Asia-Pacific Financial ETFs Thriving In Spite Of U.S. Pullback

Includes: ASEA, DVYA
by: Gary Gordon

There are moments when I get tired of hammering on a theme. For example, on April 1, I penned an article titled "Selecting Safer Growth And Income ETFs For The Second-Quarter Pullback." The commentary made the simple case for shifting to sectors that do not exhibit a great deal of economic cyclicality. After all, worldwide central bank easing might be able to create a "wealth effect," but it could not keep global GDP from slowing to a crawl.

Not surprisingly, many of my follow-up features focused on the importance of taking a more defensive stance:

  1. "Three Trends That Favor Non-Cyclical ETFs In April"
  2. "Worst Labor Force Participation Since 1979 Bolsters The Appeal Of 'Low Volatility' ETFs"
  3. "An ETF Portfolio For Lowering U.S. Stock Risk"

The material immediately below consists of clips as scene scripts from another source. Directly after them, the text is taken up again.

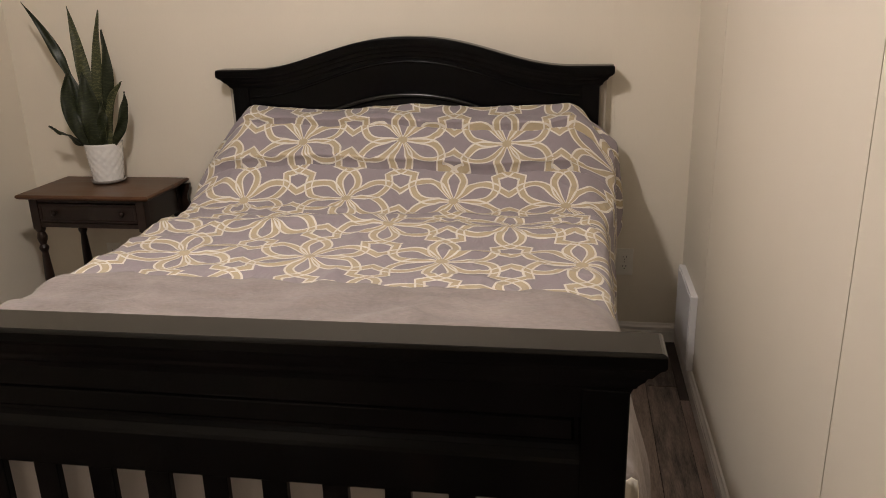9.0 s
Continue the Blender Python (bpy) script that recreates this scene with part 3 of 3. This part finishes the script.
def sheet_grid(xs, ts, at):
    bm = bmesh.new()
    rows = [[bm.verts.new(at(x, t)) for t in ts] for x in xs]
    for r0, r1 in zip(rows, rows[1:]):
        for i in range(len(ts) - 1):
            bm.faces.new((r0[i], r0[i + 1], r1[i + 1], r1[i]))
    return bm


def thicken(ob, depth):
    mod = ob.modifiers.new("thickness", "SOLIDIFY")
    mod.thickness, mod.offset = depth, -1


T0, T1 = -1.20, 1.16
S_END = TABLE[int((3.600 - X_FROM) / STEP)]
S0, NS, NT = 0.62, 420, 280
ts = [T0 + (T1 - T0) * k / NT for k in range(NT + 1)]
xs = [x_at(S0 + (S_END - S0) * k / NS) for k in range(NS + 1)]
GRID = [[cloth(x, t) for t in ts] for x in xs]
quilt = thing("comforter", (2.9, BYC, 0.73), "grey-mauve cotton comforter with tan and cream interlaced flower print", "comforter")
bm = bmesh.new()
vv = [[bm.verts.new(p) for p in row] for row in GRID]
for r0, r1 in zip(vv, vv[1:]):
    for i in range(NT):
        bm.faces.new((r0[i], r0[i + 1], r1[i + 1], r1[i]))
cover = part("cover", bm, CLOTH, quilt, smooth=True)


def on_cloth(s, t, lift):
    """A point at s, t on the comforter's own surface, raised off it by lift."""
    fs, ft = (s - S0) / (S_END - S0) * NS, (t - T0) / (T1 - T0) * NT
    i, j = min(max(int(fs), 0), NS - 1), min(max(int(ft), 0), NT - 1)
    u, v = fs - i, ft - j
    p00, p01, p10, p11 = GRID[i][j], GRID[i][j + 1], GRID[i + 1][j], GRID[i + 1][j + 1]
    p = (p00 * (1 - v) + p01 * v) * (1 - u) + (p10 * (1 - v) + p11 * v) * u
    return p + (p10 + p11 - p00 - p01).cross(p01 + p11 - p00 - p10).normalized() * lift


# printed pattern: six-petalled flowers on a staggered grid, joined by angular links
PA, PB = 0.410, 0.303               # flower spacing across and along the cloth
S_ORIGIN, T_ORIGIN = TABLE[int((2.580 - X_FROM) / STEP)], 1.492 - BYC


def flower(i, j):
    return Vector((S_ORIGIN + PB * j, T_ORIGIN + PA * (i + 0.5 * (j % 2)) + 0.028 * j))


def bezier(p, n):
    return [p[0] * (1 - u) ** 3 + p[1] * 3 * u * (1 - u) ** 2 + p[2] * 3 * u * u * (1 - u) + p[3] * u ** 3 for u in [k / n for k in range(n + 1)]]


def petal_arm(centre, mid, side, corner):
    """One half of a petal from the flower's centre over the crossing to the link's corner."""
    ax = mid - centre
    dist = ax.length
    ax = ax / dist
    pv = Vector((-ax.y, ax.x)) * side
    tip = centre + ax * dist * 0.785
    curve = bezier([centre, centre + ax * dist * 0.22 + pv * dist * 0.06, centre + ax * dist * 0.50 + pv * dist * 0.37, tip], 28)
    return curve + [tip.lerp(corner, k / 10) for k in range(1, 11)]


def strip(bm, line, half, shift, lift, across, short=0):
    """A flat band along a line on the cloth, to one side of it by shift, narrow where it leaves a flower."""
    n = len(line)
    rows = []
    for k in range(n):
        d = line[min(k + 1, n - 1)] - line[max(k - 1, 0)]
        d = d.normalized() if d.length > 1e-6 else Vector((1, 0))
        stretch = 1.0
        if 0 < k < n - 1:
            d0, d1 = (line[k] - line[k - 1]).normalized(), (line[k + 1] - line[k]).normalized()
            d = (d0 + d1).normalized()
            stretch = 1 / max(d.dot(d1), 0.5)
        nv = Vector((-d.y, d.x)) * stretch
        near = min(k, n - 1 - k)
        slim = 0.30 + 0.70 * smoothstep(near / 14)
        h = half * max(slim, 0.5)
        rows.append([line[k] + nv * (shift * slim + h * (2 * q / across - 1)) for q in range(across + 1)])
    prev = None
    for row in rows[short:n - short]:
        if not all(0.70 < p.x < S_END - 0.002 and T0 + 0.01 < p.y < T1 - 0.01 for p in (row[0], row[-1])):
            prev = None
            continue
        now = [bm.verts.new(on_cloth(p.x, p.y, lift)) for p in row]
        if prev:
            for q in range(across):
                bm.faces.new((prev[q], prev[q + 1], now[q + 1], now[q]))
        prev = now


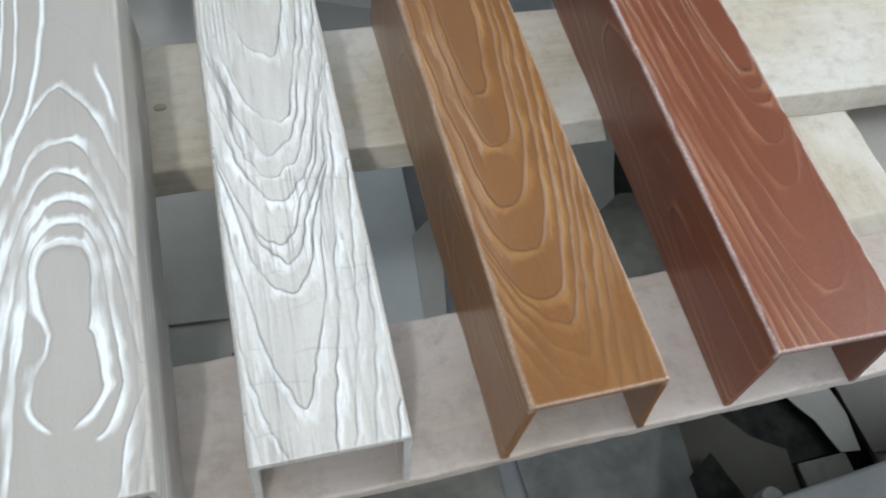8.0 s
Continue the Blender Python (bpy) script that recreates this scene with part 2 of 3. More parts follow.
def arches(x, y, rows, seed, wobble=1.0, legs=0.25, before=(0.05, 0.3), tail=18, spread=0.004, rise=0.3):
    """Phase of nested arches whose tips point to -y. rows, from the back to the front: a tip's y and x, then the reach
    and the power of its left and of its right leg. More arches follow in front of the last, each a little wider."""
    rows = [list(r) for r in rows]
    for gap in np.linspace(before[0], before[1], tail):
        t, c, wl, pl, wr, pr = rows[-1]
        rows.append([t - gap, c, wl + spread, pl, wr + spread, pr])
    xs = x + wobble * (0.0022 * value_noise(x * 50, y * 22, seed) + 0.0008 * value_noise(x * 190, y * 90, seed + 1))
    y2 = y + wobble * (0.0042 * value_noise(x * 70 + 9, y * 24, seed + 2) + 0.0011 * value_noise(x * 210, y * 70, seed + 3))
    rows = np.array(rows[::-1])
    marks = rows[:, 0]
    lo, hi = np.full(x.shape, marks[0]), np.full(x.shape, 1.5)
    for _ in range(24):
        mid = (lo + hi) / 2
        c, wl, pl, wr, pr = (np.interp(mid, marks, rows[:, k]) for k in range(1, 6))
        d = xs - c
        u = np.where(d < 0, -d / wl, d / wr)
        over = mid + rise * u ** np.where(d < 0, pl, pr) > y2
        lo, hi = np.where(over, lo, mid), np.where(over, mid, hi)
    at = np.concatenate([marks, [marks[-1] + 0.6]])
    c = np.interp(lo, marks, rows[:, 1])
    return -np.interp(lo, at, np.arange(len(at), dtype=float)), legs + (1 - legs) * np.exp(-((x - c) / 0.028) ** 2)


def keyhole(x, y):
    """Phase of rings about a keyhole-shaped heart: a bulb, a neck and a smaller foot, arching to +y."""
    xs = x - 0.001 + 0.0018 * value_noise(x * 30, y * 14, 71)
    pinch = np.interp(y, [0.05, 0.066, 0.085, 0.105, 0.125, 0.142, 0.165, 0.2], [0.024, 0.013, 0.003, 0.006, 0.014, 0.0165, 0.008, 0.0])
    xs = xs + np.sign(xs) * np.clip(np.abs(xs) / 0.004, 0, 1) * pinch * (0.12 + 0.88 * np.exp(-(np.maximum(np.abs(xs) - 0.008, 0) / 0.016) ** 2))
    xs = xs + np.where(xs > 0, 0.33 * np.clip(0.09 - y, 0, 1), 0)
    heart = [(-0.224, 0.003, 0.033, 5.5, 0.033, 5.5), (-0.246, 0.004, 0.049, 3.5, 0.05, 3.5), (-0.27, 0.005, 0.063, 2.8, 0.065, 2.8), (-0.301, 0.003, 0.075, 2.3, 0.076, 2.3), (-0.338, 0.001, 0.08, 2.1, 0.081, 2.1),
             (-0.405, 0.003, 0.09, 1.7, 0.09, 1.7), (-0.5, 0.003, 0.098, 1.6, 0.098, 1.6)]
    return arches(xs, -y, heart, 70, 0.8, 0.4, (0.12, 0.4), 8, 0.006)


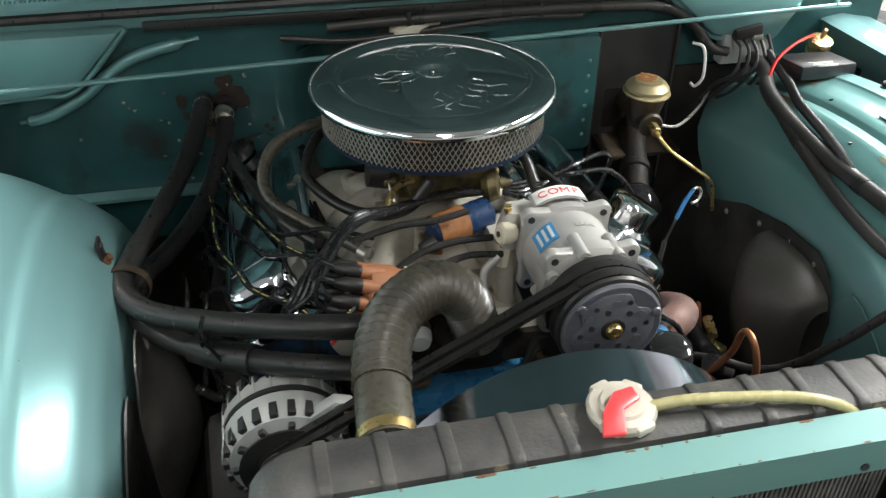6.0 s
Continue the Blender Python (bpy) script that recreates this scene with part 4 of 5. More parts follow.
# air cleaner
AC = Vector((-0.205, 1.099, 0))
cleaner = thing("air_cleaner", (AC.x, AC.y, 1.13), "round chrome air cleaner with a mesh filter and embossed flames", "air cleaner")
lid_prof = [(0.0, 1.2015), (0.015, 1.2015), (0.0195, 1.2030), (0.0225, 1.2085), (0.0255, 1.2098), (0.060, 1.2080), (0.100, 1.2052), (0.122, 1.2034), (0.1305, 1.2008), (0.1335, 1.2006), (0.1370, 1.2032), (0.1405, 1.2042), (0.150, 1.2036), (0.164, 1.2016), (0.1725, 1.1985), (0.1768, 1.1935), (0.178, 1.1890), (0.1765, 1.1850), (0.173, 1.1890), (0.0, 1.1935)]
lid = part("lid", lathe(lid_prof, (AC.x, AC.y, 0), (0, 0, 1), 96), CHROME, cleaner, "chrome lid with an embossed flame design", 60)
part("wing_nut", lathe([(0, 1.2100), (0.005, 1.2092), (0.006, 1.2050), (0.010, 1.2045), (0.011, 1.2012), (0, 1.2012)], (AC.x, AC.y, 0), (0, 0, 1), 14), CHROME, lid)


def lid_height(r):
    for (r0, z0), (r1, z1) in zip(lid_prof[:12], lid_prof[1:13]):
        if r0 <= r <= r1:
            return z0 + (z1 - z0) * (r - r0) / max(r1 - r0, 1e-6)
    return 1.2


for a0, count, span, inner in ((180, 7, 11.0, 0.050), (22, 7, 10.0, 0.055), (285, 4, 14.0, 0.030)):
    for k in range(count):
        pts = []
        for j in range(13):
            r = inner + 0.0048 * j * (1 + 0.12 * (k % 3))
            a = radians(a0 + (k - (count - 1) / 2) * span + 4.5 * math.sin(j * 0.85 + 1.9 * k) * (0.4 + j / 12))
            pts.append((AC.x + r * math.cos(a), AC.y + r * math.sin(a), lid_height(r) - 0.0002))
        part("flame_emboss", tube(pts, lambda i: 0.0004 + 0.0007 * math.sin(math.pi * min(i, 48) / 48), 6, 4), CHROME, lid)
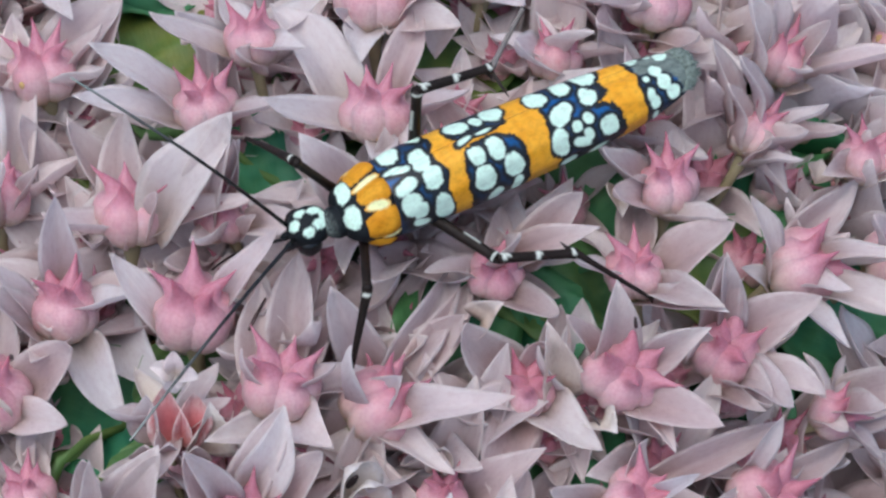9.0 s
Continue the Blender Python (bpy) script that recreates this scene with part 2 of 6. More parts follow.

Many folks expressed gratitude. Others suggested that I "pound sand." Still others are reserving judgment. (In truth, it is the third group that may very well recognize that circumstances can change rather quickly.)

In any event, as the corrective phase proceeds -- minor pullback, significant correction, or bearish downtrend -- I find myself intrigued by assets that march to the beat of a different crash cymbal. For instance, U.S. stocks may be having their worst week in a year's time, but Asia-Pacific Financial ETFs are hitting new 52-week highs.

In actuality, some of the names are a bit deceptive. The iShares Asia Pacific Dividend ETF (NYSEARCA:DVYA) might give you the first impression that you would be heavily exposed to a variety of emergers or quasi-emergers in places like South Korea, Taiwan, and possibly mainland China. Yet DVYA has 45% in Australia alone and 55% with the high-yielding Australia-New Zealand combo. And while most Asia-oriented ETFs exclude Japan, DVYA does not, giving the fund a boost at a time when Japan has accelerated its yen-depreciating stimulus.

DVYA has another advantage in today's yield-starved world. Its 30-day SEC yield of roughly 5% comes primarily from telecom and financial stocks. Whereas financials may seem risky at first glance, one only needs to consider that some of the safest banks in the world are located in Singapore and Australia -- the two countries with the largest weightings in this exchange-traded tracker.

Global X created a similar vehicle that focuses more on emerging markets in Asia. The GlobalX FTSE ASEAN 40 (NYSEARCA:ASEA) encompasses companies in Singapore, Malaysia, Philippines, Thailand, and Indonesia. One reason ASEA is hitting fresh 52-week highs is largely tied to having similar attributes as DVYA; that is, a 40% weight in Singapore and a 40% weight to Asian financials may be viewed by many as relative safety in banking/insurance/financial company health. The 0.65% expense ratio is a tough pill to swallow, although 20% less beta risk than the S&P 500 makes up for a number of shortcomings.

Disclosure: Gary Gordon, MS, CFP is the president of Pacific Park Financial, Inc., a Registered Investment Adviser with the SEC. Gary Gordon, Pacific Park Financial, Inc, and/or its clients may hold positions in the ETFs, mutual funds, and/or any investment asset mentioned above. The commentary does not constitute individualized investment advice. The opinions offered herein are not personalized recommendations to buy, sell or hold securities. At times, issuers of exchange-traded products compensate Pacific Park Financial, Inc. or its subsidiaries for advertising at the ETF Expert web site. ETF Expert content is created independently of any advertising relationships.